By Ruth Ravve, Michael Tobin, ,
Published December 23, 2015
Wisconsin Gov. Scott Walker's recall fight has turned into a national brawl, with New Jersey Gov. Chris Christie becoming the latest party figure to come out and stump for the embattled Republican governor.
But Walker's deputy, Lt. Gov. Rebecca Kleefisch, has also gotten caught up in the recall politics whirlwind. Though Walker is the face of the upcoming election battle, Kleefisch has found herself waging a tough fight to hold her seat as well.
Kleefisch now has the distinction of being the first lieutenant governor to face recall in the state, with the primary just a week away and the main recall vote set for next month -- which will deliver a verdict of sorts on state Republicans' controversial union crackdown.
And the attacks coming at her have been personal as well as professional.
Kleefisch said opponents are using the state's recall function as a "weapon."
"A weapon to seek revenge, political revenge specifically," she said "When a special interest or a big-monied interest doesn't get what they want, they have learned they can use the recall to exact revenge."
One shock jock for a show called "Sly in the Morning," which airs on WTDY-FM, came at her last year with a particularly crude impression.
"I'm Rebecca Kleefisch. I perform fellatio on all the talk show hosts in Milwaukee," the morning jock said on the air, speaking in a fake high-pitched voice meant to imitate her. The jock later apologized for the remarks, after substantial public outcry.
Kleefisch appeared to be trying to ignore the comments.
"If you validate those things with a response all the time, it just brings the conversation down to a level that I don't want to play at," she said.
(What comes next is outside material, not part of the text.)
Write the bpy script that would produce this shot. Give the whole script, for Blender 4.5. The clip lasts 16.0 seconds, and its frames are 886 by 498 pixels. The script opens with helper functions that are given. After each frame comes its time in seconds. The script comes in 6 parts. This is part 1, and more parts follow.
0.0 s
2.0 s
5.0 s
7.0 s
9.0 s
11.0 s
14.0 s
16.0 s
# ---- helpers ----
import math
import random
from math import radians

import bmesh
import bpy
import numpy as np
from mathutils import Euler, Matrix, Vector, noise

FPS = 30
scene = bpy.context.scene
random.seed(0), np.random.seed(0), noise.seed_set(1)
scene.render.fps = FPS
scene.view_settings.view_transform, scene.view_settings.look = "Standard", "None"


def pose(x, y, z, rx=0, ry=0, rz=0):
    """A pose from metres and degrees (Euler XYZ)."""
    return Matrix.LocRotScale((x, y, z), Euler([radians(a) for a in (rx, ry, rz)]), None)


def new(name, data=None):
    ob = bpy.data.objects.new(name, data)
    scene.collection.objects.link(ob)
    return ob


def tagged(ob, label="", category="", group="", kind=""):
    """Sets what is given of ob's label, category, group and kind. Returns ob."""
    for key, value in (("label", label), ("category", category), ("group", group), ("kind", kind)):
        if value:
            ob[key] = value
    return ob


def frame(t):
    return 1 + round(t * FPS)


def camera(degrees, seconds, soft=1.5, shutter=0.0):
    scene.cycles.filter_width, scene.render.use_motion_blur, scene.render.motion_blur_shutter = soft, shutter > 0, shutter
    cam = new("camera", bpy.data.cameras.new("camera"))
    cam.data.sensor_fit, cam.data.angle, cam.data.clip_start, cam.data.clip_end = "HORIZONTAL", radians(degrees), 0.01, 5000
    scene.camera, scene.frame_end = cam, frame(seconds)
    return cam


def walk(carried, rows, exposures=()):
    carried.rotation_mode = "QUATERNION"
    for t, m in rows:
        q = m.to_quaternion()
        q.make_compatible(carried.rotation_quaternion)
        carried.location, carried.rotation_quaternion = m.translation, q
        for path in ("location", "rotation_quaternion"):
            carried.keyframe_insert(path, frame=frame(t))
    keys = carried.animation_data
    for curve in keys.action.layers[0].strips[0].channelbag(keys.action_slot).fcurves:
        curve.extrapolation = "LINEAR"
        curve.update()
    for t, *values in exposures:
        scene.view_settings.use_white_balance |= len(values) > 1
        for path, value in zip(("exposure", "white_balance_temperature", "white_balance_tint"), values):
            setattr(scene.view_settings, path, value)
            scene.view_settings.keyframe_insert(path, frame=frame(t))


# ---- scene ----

The nastiness is not coming from her lead Democratic opponent, Mahlon Mitchell, who is the head of the state's firefighters union.
Mitchell said he wants to keep things dignified.
"You'll never hear me taunt or get personal with Governor Walker or Lieutenant Governor Kleefisch," he said.
Mitchell has marched in protests and rallies, along with fellow firefighters and union supporters, but he said that wasn't enough. Like a firefighter, he said he responded to an emergency situation and decided to run for office.
"You can only sit back and throw rocks or give protest speeches, give rally speeches before you have to make true change and that happens from within," he said. "I'm running because I want to make change, change the direction our state is going in and you've got to do that from being within the Capitol, not outside the Capitol."
Kleefisch has raised about $540,000, nearly four times the roughly $140,000 raised by Mitchell.
Walker has raised far more -- $13 million in the last period, for a total of $25 million.
Under Wisconsin law, the governor and lieutenant governor are elected together, but recalled separately. So they each face an election next month.